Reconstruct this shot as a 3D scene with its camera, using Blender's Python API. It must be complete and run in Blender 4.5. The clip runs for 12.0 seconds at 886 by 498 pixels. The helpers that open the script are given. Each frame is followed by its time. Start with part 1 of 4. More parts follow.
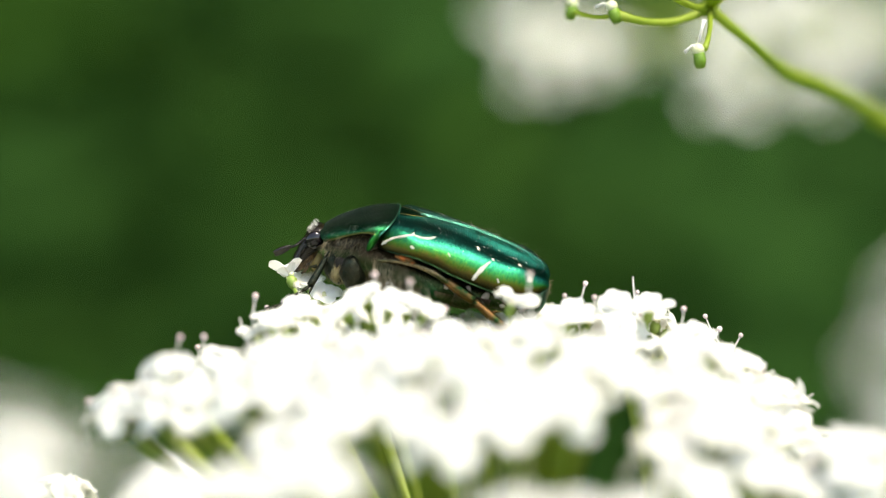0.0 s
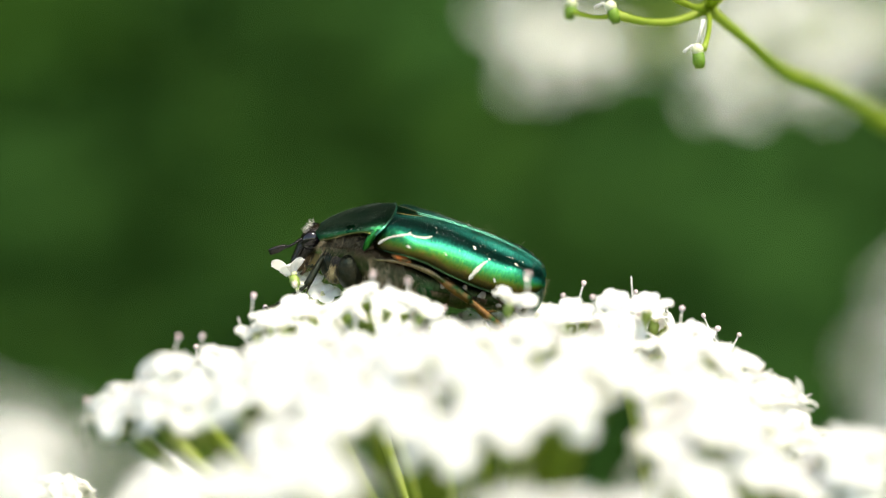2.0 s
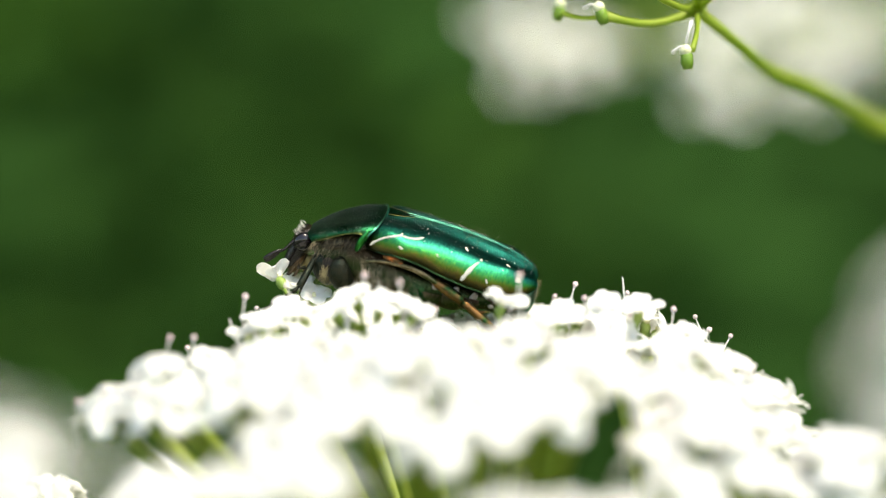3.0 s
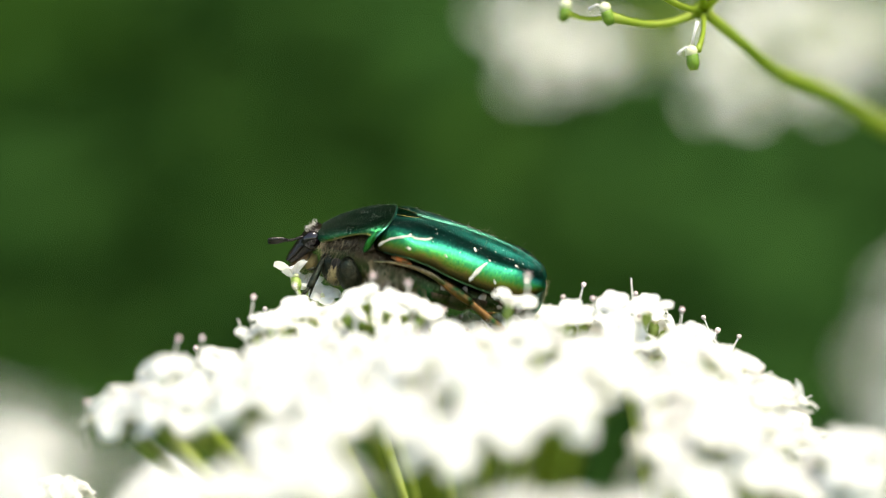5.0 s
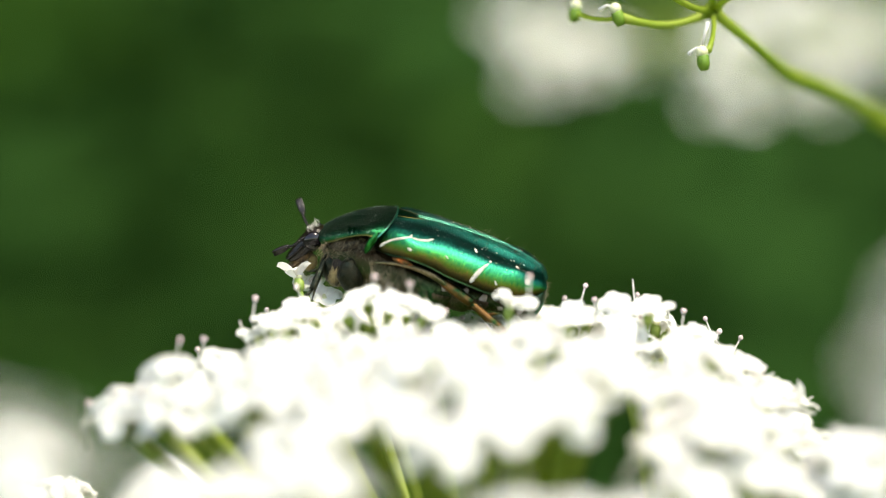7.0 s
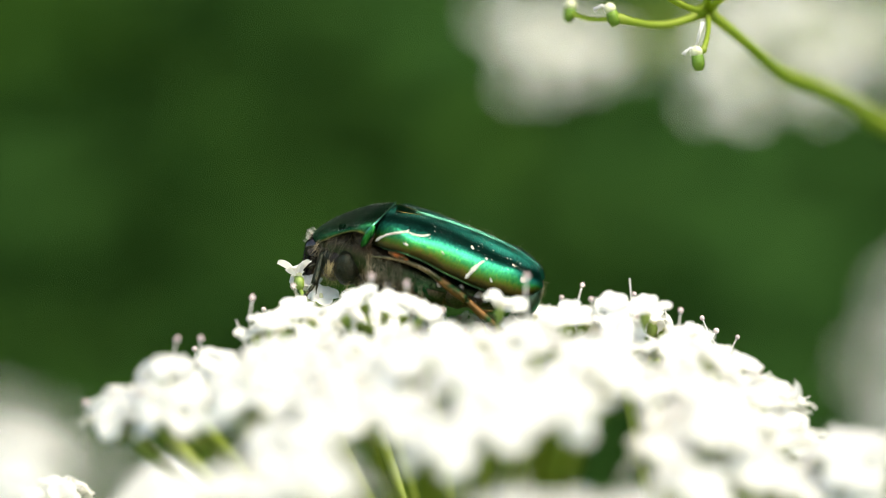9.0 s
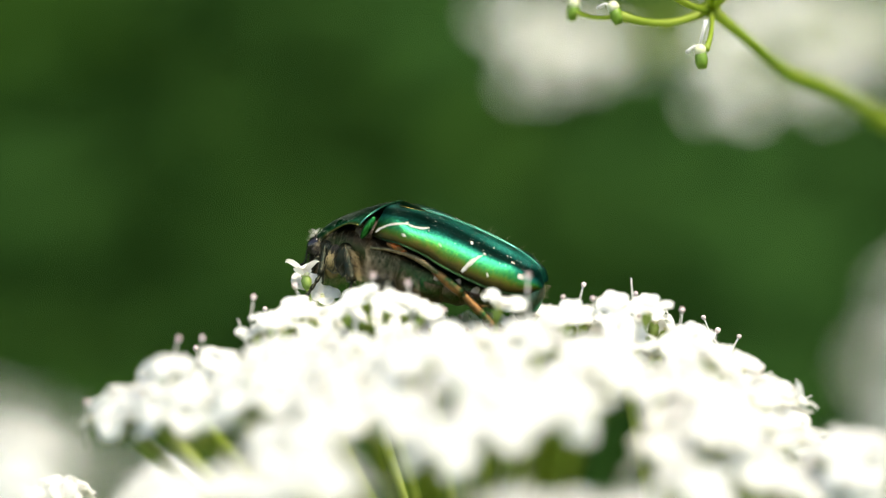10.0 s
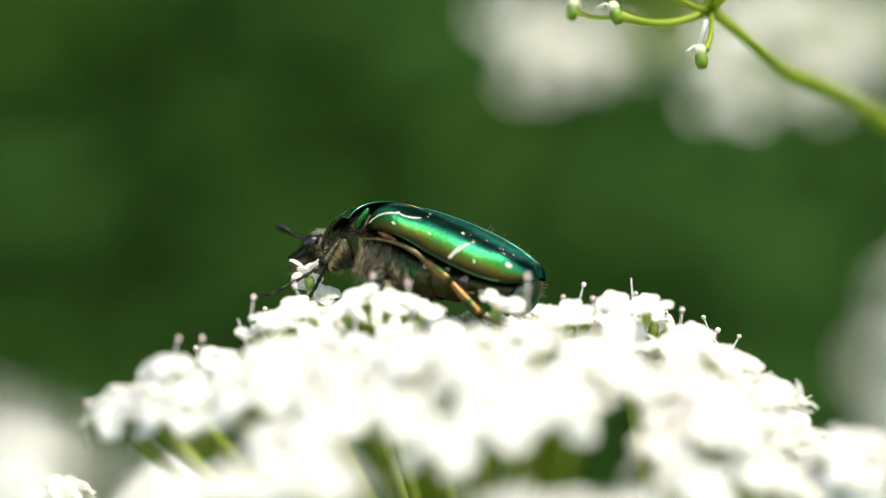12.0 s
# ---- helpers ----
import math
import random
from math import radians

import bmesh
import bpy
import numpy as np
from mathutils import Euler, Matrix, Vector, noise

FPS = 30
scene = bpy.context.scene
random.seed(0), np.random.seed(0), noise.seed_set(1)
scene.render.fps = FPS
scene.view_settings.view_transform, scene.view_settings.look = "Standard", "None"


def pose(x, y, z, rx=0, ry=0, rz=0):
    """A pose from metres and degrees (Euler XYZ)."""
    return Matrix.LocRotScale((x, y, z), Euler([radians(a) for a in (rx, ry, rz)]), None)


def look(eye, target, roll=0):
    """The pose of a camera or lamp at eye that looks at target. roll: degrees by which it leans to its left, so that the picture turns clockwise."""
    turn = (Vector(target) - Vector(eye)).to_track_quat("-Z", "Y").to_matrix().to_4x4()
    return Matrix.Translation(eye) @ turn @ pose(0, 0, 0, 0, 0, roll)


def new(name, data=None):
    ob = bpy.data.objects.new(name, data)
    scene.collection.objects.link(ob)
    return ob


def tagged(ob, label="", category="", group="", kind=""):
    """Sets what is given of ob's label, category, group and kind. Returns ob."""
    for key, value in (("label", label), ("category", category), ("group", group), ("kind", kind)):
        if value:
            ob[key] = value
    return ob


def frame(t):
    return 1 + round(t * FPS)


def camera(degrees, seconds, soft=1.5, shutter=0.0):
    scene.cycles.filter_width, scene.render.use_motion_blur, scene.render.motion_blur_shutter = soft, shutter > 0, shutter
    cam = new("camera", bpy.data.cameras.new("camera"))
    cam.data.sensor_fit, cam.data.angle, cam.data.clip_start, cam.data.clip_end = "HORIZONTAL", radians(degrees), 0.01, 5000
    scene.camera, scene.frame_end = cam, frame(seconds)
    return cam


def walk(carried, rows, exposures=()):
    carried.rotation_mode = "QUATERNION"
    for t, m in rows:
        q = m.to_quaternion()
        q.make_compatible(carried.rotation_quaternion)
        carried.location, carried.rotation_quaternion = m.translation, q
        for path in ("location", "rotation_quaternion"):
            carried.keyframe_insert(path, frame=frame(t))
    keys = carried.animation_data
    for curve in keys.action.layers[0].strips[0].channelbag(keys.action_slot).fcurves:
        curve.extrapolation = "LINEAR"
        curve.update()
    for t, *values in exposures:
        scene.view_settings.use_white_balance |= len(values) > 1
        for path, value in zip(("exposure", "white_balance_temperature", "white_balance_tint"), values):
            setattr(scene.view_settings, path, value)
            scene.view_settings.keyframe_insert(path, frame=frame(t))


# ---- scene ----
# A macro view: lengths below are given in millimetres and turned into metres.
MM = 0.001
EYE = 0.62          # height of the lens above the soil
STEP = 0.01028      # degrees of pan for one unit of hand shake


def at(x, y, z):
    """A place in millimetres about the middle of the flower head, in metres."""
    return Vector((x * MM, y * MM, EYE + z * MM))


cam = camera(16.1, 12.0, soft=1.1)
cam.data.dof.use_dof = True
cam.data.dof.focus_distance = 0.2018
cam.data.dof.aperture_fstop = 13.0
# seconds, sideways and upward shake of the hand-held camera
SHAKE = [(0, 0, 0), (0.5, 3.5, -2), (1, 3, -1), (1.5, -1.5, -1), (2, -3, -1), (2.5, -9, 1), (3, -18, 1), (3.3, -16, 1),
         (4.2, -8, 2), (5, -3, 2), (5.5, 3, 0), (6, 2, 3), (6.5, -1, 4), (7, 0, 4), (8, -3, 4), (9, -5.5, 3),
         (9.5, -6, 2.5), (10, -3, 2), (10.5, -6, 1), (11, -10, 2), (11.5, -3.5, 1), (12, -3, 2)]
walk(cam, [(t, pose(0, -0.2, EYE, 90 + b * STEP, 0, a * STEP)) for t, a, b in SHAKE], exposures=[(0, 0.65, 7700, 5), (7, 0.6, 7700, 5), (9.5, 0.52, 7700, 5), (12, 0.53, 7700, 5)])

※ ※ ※

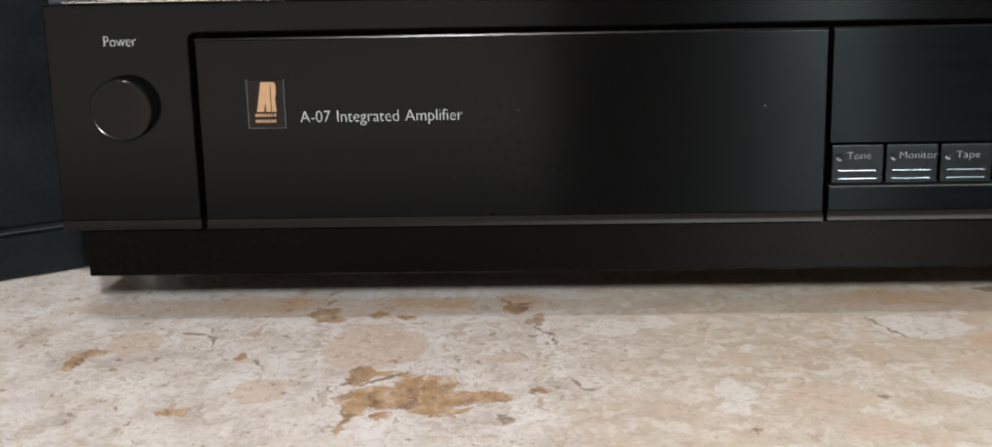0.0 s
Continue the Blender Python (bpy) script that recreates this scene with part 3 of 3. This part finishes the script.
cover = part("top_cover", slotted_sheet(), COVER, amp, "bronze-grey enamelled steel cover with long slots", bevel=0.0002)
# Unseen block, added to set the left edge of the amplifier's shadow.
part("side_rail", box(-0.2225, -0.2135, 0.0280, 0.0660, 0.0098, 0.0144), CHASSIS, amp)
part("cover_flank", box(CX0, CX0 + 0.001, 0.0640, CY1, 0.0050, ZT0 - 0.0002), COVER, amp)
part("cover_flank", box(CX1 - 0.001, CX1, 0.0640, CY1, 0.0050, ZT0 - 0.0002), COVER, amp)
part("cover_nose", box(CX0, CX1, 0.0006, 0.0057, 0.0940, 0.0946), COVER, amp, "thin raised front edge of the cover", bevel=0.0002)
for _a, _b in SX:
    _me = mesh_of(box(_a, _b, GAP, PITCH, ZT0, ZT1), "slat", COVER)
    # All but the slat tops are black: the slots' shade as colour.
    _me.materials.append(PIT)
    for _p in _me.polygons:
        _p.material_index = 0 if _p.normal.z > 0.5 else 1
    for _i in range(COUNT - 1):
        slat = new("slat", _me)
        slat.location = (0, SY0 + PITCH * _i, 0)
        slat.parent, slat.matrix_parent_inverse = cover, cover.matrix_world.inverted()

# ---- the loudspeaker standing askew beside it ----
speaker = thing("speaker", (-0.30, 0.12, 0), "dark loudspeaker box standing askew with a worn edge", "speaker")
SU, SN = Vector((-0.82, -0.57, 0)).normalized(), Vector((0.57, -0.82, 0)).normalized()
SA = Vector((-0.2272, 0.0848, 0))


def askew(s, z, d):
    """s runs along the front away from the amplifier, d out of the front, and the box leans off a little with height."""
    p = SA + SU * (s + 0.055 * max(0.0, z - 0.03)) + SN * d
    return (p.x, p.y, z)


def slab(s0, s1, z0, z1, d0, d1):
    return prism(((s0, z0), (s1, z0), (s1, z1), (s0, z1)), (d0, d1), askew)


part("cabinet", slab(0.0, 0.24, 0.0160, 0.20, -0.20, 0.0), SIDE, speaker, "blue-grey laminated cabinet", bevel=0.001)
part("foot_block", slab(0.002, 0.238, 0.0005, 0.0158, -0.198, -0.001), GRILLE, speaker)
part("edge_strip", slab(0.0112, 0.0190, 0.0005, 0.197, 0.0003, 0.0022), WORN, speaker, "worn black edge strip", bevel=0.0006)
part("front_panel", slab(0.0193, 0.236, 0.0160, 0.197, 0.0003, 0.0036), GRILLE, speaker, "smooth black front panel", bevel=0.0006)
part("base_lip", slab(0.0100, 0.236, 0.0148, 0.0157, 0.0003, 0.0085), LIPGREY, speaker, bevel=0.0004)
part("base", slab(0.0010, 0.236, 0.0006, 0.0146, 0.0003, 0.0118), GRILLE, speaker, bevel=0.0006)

※ ※ ※

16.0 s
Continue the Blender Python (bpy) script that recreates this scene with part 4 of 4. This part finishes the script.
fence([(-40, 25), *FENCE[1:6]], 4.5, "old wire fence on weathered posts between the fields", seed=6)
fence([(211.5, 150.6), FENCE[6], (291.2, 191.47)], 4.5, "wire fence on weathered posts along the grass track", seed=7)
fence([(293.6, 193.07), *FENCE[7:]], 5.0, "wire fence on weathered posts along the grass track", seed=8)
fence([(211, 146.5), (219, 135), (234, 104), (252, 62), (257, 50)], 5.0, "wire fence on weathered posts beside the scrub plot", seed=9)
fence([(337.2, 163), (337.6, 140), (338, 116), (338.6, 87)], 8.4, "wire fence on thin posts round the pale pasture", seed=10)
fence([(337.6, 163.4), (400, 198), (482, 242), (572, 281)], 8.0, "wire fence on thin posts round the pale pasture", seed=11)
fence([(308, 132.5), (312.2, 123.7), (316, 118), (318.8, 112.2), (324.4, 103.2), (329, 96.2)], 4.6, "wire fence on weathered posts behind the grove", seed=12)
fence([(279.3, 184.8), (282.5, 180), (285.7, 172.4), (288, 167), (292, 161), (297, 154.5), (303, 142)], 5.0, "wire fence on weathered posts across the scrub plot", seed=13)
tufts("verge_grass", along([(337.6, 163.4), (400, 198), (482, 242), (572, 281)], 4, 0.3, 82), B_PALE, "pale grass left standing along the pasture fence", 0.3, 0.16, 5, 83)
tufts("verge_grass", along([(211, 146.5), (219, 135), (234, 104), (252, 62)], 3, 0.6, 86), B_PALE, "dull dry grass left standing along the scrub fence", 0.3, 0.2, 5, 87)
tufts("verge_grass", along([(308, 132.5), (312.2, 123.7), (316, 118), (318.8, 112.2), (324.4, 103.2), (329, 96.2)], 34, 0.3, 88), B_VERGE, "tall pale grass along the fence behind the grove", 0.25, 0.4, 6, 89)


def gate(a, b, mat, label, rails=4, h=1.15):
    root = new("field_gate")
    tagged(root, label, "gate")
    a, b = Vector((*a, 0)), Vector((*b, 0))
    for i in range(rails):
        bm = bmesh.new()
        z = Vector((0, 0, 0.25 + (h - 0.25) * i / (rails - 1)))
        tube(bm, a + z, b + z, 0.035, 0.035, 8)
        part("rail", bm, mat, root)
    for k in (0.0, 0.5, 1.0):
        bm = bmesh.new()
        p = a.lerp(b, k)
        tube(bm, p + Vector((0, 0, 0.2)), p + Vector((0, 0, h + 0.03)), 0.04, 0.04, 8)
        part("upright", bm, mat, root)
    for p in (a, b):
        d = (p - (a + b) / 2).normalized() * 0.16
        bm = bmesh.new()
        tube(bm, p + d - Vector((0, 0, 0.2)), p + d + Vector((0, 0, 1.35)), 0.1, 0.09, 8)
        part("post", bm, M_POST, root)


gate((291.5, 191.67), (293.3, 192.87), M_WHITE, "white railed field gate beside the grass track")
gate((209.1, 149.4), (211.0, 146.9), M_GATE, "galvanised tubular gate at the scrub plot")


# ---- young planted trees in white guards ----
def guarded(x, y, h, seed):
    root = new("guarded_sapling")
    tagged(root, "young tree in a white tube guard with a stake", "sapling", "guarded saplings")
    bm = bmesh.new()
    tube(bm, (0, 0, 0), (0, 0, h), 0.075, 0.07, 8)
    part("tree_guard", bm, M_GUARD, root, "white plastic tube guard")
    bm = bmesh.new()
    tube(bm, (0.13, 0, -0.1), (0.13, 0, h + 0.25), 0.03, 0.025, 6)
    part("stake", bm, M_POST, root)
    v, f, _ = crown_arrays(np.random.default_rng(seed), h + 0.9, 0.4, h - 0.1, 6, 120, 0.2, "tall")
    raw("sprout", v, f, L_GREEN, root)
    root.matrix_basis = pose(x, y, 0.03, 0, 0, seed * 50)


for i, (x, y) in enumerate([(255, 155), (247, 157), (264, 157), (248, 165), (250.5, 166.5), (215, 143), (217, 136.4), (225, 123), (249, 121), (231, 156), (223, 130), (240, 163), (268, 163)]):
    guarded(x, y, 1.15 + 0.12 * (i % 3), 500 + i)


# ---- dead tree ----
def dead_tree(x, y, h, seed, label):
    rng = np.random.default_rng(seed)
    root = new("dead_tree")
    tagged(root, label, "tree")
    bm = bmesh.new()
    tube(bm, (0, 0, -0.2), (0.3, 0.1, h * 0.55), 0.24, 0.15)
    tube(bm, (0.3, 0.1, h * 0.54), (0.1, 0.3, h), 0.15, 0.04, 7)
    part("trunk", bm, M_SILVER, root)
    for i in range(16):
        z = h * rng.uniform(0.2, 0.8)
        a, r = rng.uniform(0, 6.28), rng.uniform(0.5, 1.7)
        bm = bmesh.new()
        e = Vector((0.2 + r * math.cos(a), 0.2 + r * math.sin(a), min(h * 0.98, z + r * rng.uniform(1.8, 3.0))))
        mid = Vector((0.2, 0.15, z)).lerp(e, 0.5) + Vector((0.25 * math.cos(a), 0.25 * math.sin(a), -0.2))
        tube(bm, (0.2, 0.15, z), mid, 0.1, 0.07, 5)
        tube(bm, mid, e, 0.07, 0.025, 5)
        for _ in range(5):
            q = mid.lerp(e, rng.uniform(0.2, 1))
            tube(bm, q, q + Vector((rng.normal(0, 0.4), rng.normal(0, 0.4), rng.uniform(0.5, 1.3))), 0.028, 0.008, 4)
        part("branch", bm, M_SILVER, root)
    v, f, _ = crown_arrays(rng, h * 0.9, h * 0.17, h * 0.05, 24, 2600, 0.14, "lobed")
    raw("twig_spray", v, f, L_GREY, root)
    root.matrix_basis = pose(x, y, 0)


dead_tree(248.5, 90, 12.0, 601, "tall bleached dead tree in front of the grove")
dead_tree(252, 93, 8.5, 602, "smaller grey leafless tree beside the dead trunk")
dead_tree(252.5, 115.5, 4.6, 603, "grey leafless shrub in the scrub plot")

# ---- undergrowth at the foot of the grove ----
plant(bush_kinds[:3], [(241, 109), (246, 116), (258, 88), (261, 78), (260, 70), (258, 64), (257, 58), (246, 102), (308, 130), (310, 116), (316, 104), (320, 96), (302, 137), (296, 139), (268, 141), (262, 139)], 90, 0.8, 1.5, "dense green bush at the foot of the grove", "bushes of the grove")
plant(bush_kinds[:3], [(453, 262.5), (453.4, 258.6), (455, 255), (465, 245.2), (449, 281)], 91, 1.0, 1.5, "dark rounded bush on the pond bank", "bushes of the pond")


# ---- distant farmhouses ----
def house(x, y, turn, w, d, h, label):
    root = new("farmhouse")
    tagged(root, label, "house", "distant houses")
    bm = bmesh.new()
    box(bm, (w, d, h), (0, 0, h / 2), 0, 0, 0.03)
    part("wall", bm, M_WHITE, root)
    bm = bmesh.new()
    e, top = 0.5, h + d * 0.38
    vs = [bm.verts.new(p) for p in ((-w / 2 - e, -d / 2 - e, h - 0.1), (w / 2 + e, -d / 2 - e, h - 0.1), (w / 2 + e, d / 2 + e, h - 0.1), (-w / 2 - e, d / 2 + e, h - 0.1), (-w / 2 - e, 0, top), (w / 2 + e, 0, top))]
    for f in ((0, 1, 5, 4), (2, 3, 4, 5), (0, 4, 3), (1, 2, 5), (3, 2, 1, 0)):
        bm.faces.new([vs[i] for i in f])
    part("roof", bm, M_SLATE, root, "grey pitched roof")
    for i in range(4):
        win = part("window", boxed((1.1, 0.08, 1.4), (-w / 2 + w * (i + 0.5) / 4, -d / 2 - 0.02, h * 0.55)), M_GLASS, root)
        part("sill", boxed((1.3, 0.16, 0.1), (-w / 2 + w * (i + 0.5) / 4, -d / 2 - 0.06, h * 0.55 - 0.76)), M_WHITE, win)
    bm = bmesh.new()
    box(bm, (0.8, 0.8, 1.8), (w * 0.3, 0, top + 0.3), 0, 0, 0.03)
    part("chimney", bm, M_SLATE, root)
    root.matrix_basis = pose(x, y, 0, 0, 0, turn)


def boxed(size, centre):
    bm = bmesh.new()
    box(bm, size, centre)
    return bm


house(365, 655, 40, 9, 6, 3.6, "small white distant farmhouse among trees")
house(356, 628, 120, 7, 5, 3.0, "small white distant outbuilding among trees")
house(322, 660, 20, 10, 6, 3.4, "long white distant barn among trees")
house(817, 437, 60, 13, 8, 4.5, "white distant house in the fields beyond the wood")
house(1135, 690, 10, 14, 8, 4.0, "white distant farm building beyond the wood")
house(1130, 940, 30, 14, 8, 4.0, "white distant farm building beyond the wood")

※ ※ ※

To be done:
From the records above, quote word for word only the lines beginning at the line that has "Reconstruct this shot" and stopping after the line that has "turn = (Vector(target)". Omit the pictures.

Solution for this task:
Reconstruct this shot as a 3D scene with its camera, using Blender's Python API. It must be complete and run in Blender 4.5. The clip runs for 12.0 seconds at 886 by 498 pixels. The helpers that open the script are given. Each frame is followed by its time. Start with part 1 of 4. More parts follow.
0.0 s
2.0 s
3.0 s
5.0 s
7.0 s
9.0 s
10.0 s
12.0 s
# ---- helpers ----
import math
import random
from math import radians

import bmesh
import bpy
import numpy as np
from mathutils import Euler, Matrix, Vector, noise

FPS = 30
scene = bpy.context.scene
random.seed(0), np.random.seed(0), noise.seed_set(1)
scene.render.fps = FPS
scene.view_settings.view_transform, scene.view_settings.look = "Standard", "None"


def pose(x, y, z, rx=0, ry=0, rz=0):
    """A pose from metres and degrees (Euler XYZ)."""
    return Matrix.LocRotScale((x, y, z), Euler([radians(a) for a in (rx, ry, rz)]), None)


def look(eye, target, roll=0):
    """The pose of a camera or lamp at eye that looks at target. roll: degrees by which it leans to its left, so that the picture turns clockwise."""
    turn = (Vector(target) - Vector(eye)).to_track_quat("-Z", "Y").to_matrix().to_4x4()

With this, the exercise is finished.